The couple, who have a toddler son and a daughter kindergarten age, are not coping, a friend told media.
But the fact that these deaths were no one's fault and a family is now drowning in a sea of pain and grief has failed to deter venom and blame festering on social media.
There were the usual tone-deaf demands that parents have licences, insensitive calls for more foster carers and the self-righteous wanting to rub it in that they've been perfect parents and never co-slept. And there was worse, not ever worth repeating.
When tragedy suddenly takes two tiny lives and a family is utterly broken, why is empathy and compassion impossible for some?
Why are we so fixated on accountability and find it so hard to accept an accident?
"Human beings are meaning-making machines and this is an emotional response relating that event to our personal situation," human behaviour expert Mark Carter says.
"Our mind works like a judge and jury and sometimes, like in this case, we can be too quick to lay judgment without facts."
Unless you've had twins yourself, you cannot understand the delirious depths of sleep deprivation.
I've been there. I had newborn twins, a two year old who never slept through the night and a husband who regularly travelled for work.
Stupefied with exhaustion, I have stood at my front door surrounded by babies and groceries repeatedly pressing the unlock door button on my car key, unable to understand why I couldn't get in the house.

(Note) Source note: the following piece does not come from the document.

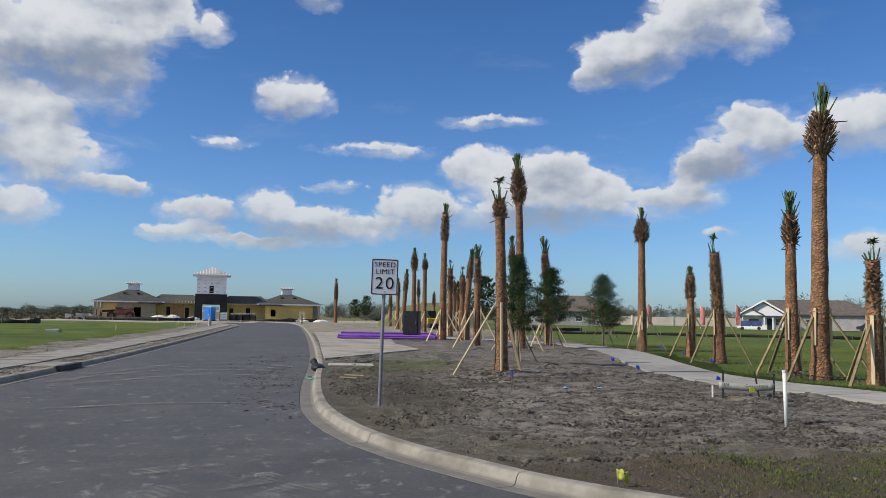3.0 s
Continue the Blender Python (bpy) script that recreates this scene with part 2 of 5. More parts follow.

I've lost count of the times in those debilitating early months that I woke in a sudden panic and frantically ripped off the sheets adamant I'd left a baby in bed - and that the baby was dead. The sight of the twins safely asleep in their cribs did little to reassure my pounding heart.
Other times I've woken from a thick sleep sitting upright and looked down horrified to see the twins still on the breastfeeding pillow hours after their feed, one precariously about to roll off and hit the floor.
A couple of times I've opened my eyes and found a baby beside me in bed with absolutely no memory of how he got there.
Many nights I didn't sleep at all. The relentless up and down and settling and feeding and burping and nappy changing and stumbling along the hallway in the dark from room to room until the creep of grey dawn announces that the day has begun, again. No sleep for you, it says. Too tired to cry, too tired to care, too tired to eat meals, too tired to put on active wear and pretend "I've got this". Too tired to ask for help.
I co-slept. I said I wouldn't do it and I don't endorse it. But I'm not ashamed to admit I've done it - many times. Sometimes with all three small children in bed with me.
Often it seemed my only possible option to survive the never-ending rotation of waking, crying and feeding.
Sleep deprivation is far more dangerous than we previously thought, according to one of the largest studies ever conducted on sleep, released last week.
The Michigan State University's Sleep and Learning Lab research found that people who haven't slept well were at a far greater risk of making costly errors - both in work and life.
Parents of newborns - especially newborn twins - have no reprieve from this bone-aching exhaustion.
Be kind and understand what parents of newborns endure. Offer help, don't wait to be asked. Drop off a meal, do the laundry, take their bins out.
In this terrible tragedy, no one should be shamed just to ease other's selfish fears.
These grieving parents don't deserve criticism or judgment. They need our sympathy and prayers that one day they may find hope and joy again.
And that their little twin girls may rest in peace and forever watch over their family as angels.